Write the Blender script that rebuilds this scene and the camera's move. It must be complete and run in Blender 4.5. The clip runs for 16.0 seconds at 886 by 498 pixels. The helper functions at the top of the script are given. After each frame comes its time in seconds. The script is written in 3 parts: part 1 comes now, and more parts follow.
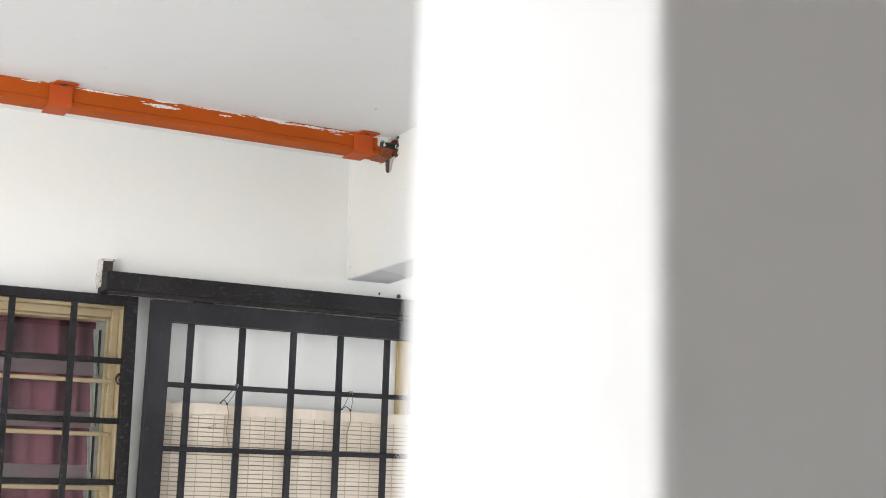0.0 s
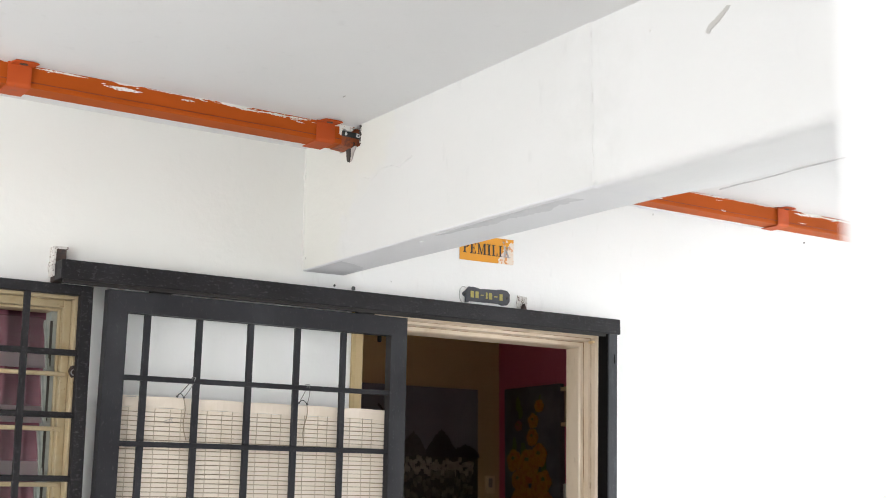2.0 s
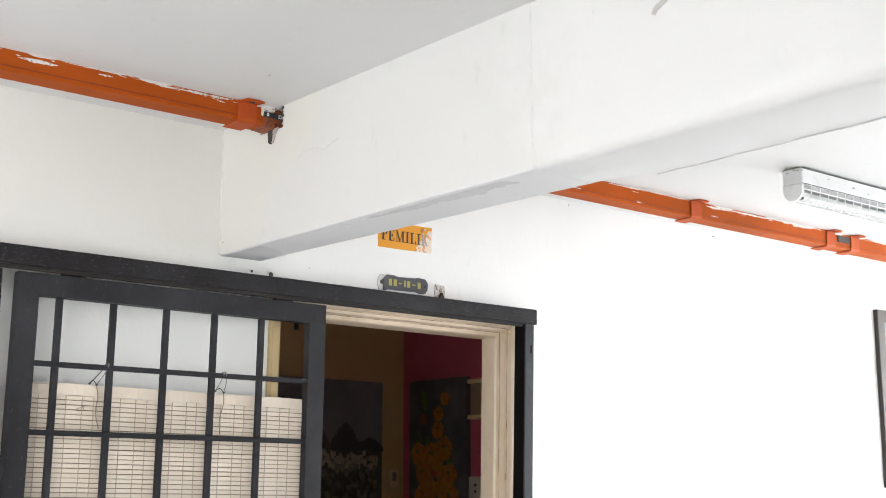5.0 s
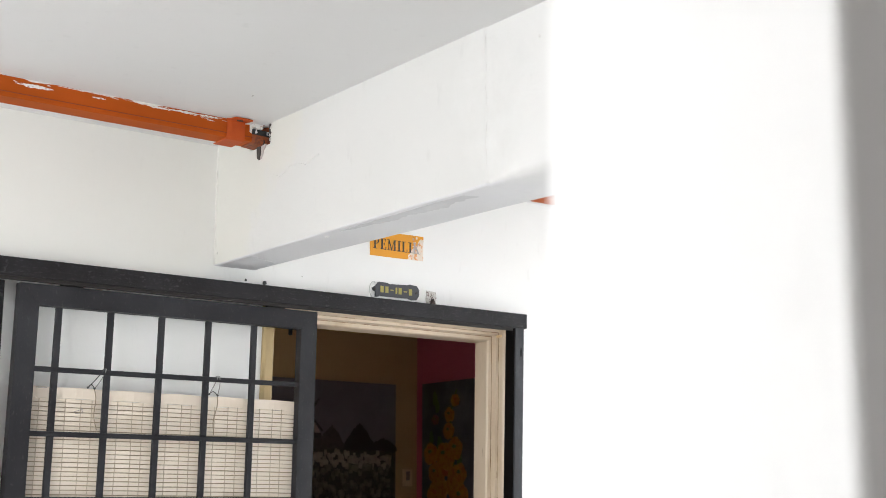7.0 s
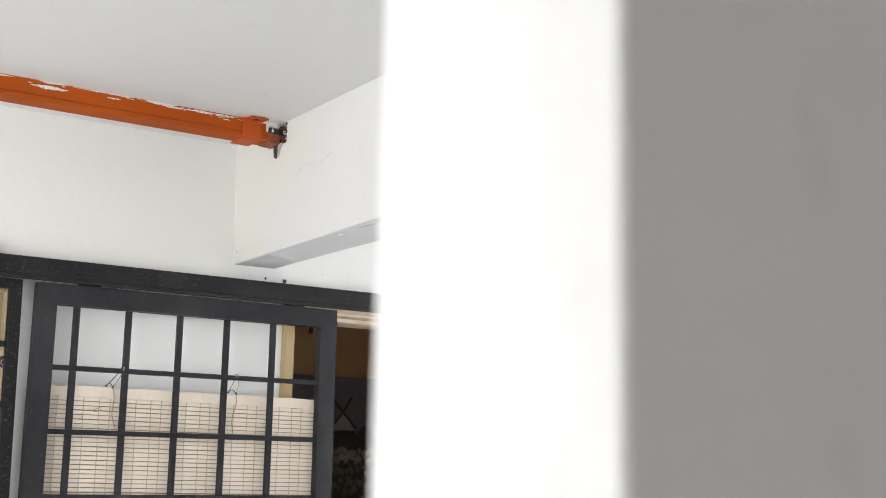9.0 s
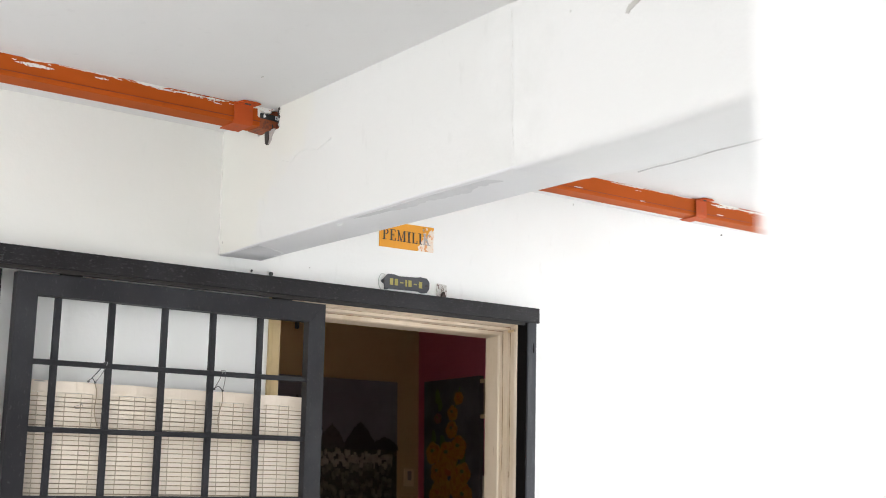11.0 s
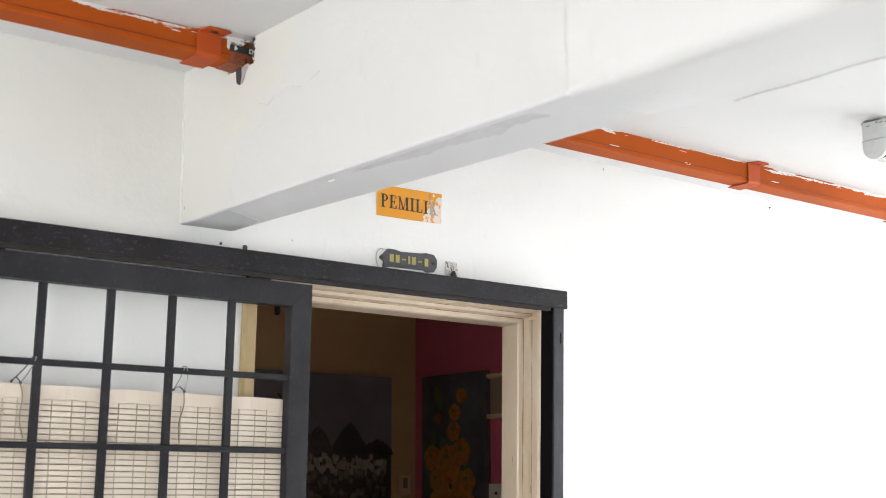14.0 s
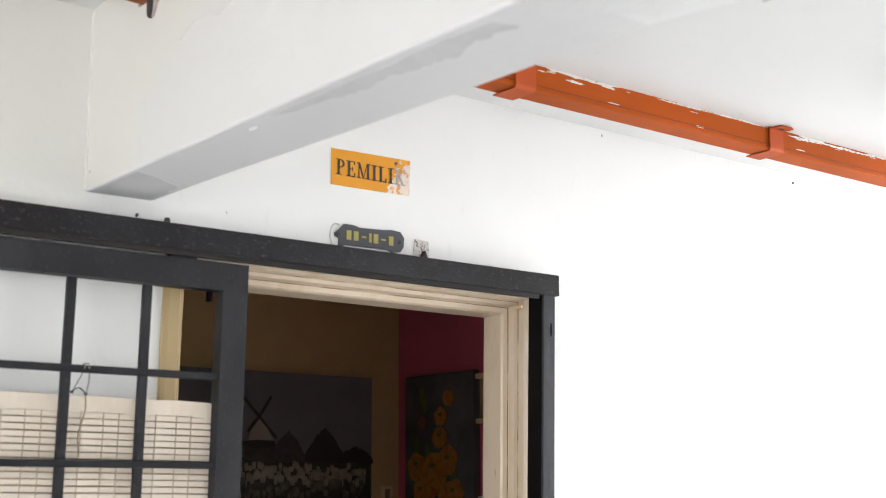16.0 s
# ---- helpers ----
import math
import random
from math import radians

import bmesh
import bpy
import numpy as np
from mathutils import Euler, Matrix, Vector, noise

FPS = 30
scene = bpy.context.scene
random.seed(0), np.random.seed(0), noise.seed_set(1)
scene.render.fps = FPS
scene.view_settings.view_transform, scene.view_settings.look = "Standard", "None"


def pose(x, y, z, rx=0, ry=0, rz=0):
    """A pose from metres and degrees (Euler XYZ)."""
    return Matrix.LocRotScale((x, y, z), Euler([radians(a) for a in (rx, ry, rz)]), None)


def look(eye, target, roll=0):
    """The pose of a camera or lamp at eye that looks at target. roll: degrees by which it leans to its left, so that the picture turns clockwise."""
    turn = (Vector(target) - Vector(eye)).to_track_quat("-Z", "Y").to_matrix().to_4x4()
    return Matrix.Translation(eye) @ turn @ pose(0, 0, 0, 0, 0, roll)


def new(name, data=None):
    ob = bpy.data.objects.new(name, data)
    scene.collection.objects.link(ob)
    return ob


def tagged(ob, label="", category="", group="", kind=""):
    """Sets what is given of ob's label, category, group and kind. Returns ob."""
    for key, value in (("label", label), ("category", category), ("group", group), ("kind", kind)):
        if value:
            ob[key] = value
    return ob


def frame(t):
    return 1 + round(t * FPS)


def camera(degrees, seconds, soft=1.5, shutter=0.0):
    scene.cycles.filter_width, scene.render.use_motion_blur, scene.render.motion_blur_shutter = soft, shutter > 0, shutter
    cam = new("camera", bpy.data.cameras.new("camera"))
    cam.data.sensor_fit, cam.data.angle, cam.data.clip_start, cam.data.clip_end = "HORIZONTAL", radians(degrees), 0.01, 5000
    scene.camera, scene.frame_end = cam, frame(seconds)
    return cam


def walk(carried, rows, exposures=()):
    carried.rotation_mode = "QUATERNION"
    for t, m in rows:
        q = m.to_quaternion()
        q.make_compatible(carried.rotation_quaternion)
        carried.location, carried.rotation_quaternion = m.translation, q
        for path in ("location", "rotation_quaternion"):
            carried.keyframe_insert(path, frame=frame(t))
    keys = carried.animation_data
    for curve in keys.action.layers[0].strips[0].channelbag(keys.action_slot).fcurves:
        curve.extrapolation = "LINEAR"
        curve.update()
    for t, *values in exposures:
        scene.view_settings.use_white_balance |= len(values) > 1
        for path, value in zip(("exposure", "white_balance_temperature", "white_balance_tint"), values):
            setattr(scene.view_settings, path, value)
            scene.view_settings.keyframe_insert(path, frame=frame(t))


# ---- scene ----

**TASK INSTRUCTIONS**. The pictures should not be reproduced; quote all of the other material exactly.

**SOLVED EXERCISE**.
Write the Blender script that rebuilds this scene and the camera's move. It must be complete and run in Blender 4.5. The clip runs for 16.0 seconds at 886 by 498 pixels. The helper functions at the top of the script are given. After each frame comes its time in seconds. The script is written in 3 parts: part 1 comes now, and more parts follow.
0.0 s
2.0 s
5.0 s
7.0 s
9.0 s
11.0 s
14.0 s
16.0 s
# ---- helpers ----
import math
import random
from math import radians

import bmesh
import bpy
import numpy as np
from mathutils import Euler, Matrix, Vector, noise

FPS = 30
scene = bpy.context.scene
random.seed(0), np.random.seed(0), noise.seed_set(1)
scene.render.fps = FPS
scene.view_settings.view_transform, scene.view_settings.look = "Standard", "None"


def pose(x, y, z, rx=0, ry=0, rz=0):
    """A pose from metres and degrees (Euler XYZ)."""
    return Matrix.LocRotScale((x, y, z), Euler([radians(a) for a in (rx, ry, rz)]), None)


def look(eye, target, roll=0):
    """The pose of a camera or lamp at eye that looks at target. roll: degrees by which it leans to its left, so that the picture turns clockwise."""
    turn = (Vector(target) - Vector(eye)).to_track_quat("-Z", "Y").to_matrix().to_4x4()
    return Matrix.Translation(eye) @ turn @ pose(0, 0, 0, 0, 0, roll)


def new(name, data=None):
    ob = bpy.data.objects.new(name, data)
    scene.collection.objects.link(ob)
    return ob


def tagged(ob, label="", category="", group="", kind=""):
    """Sets what is given of ob's label, category, group and kind. Returns ob."""
    for key, value in (("label", label), ("category", category), ("group", group), ("kind", kind)):
        if value:
            ob[key] = value
    return ob


def frame(t):
    return 1 + round(t * FPS)


def camera(degrees, seconds, soft=1.5, shutter=0.0):
    scene.cycles.filter_width, scene.render.use_motion_blur, scene.render.motion_blur_shutter = soft, shutter > 0, shutter
    cam = new("camera", bpy.data.cameras.new("camera"))
    cam.data.sensor_fit, cam.data.angle, cam.data.clip_start, cam.data.clip_end = "HORIZONTAL", radians(degrees), 0.01, 5000
    scene.camera, scene.frame_end = cam, frame(seconds)
    return cam


def walk(carried, rows, exposures=()):
    carried.rotation_mode = "QUATERNION"
    for t, m in rows:
        q = m.to_quaternion()
        q.make_compatible(carried.rotation_quaternion)
        carried.location, carried.rotation_quaternion = m.translation, q
        for path in ("location", "rotation_quaternion"):
            carried.keyframe_insert(path, frame=frame(t))
    keys = carried.animation_data
    for curve in keys.action.layers[0].strips[0].channelbag(keys.action_slot).fcurves:
        curve.extrapolation = "LINEAR"
        curve.update()
    for t, *values in exposures:
        scene.view_settings.use_white_balance |= len(values) > 1
        for path, value in zip(("exposure", "white_balance_temperature", "white_balance_tint"), values):
            setattr(scene.view_settings, path, value)
            scene.view_settings.keyframe_insert(path, frame=frame(t))


# ---- scene ----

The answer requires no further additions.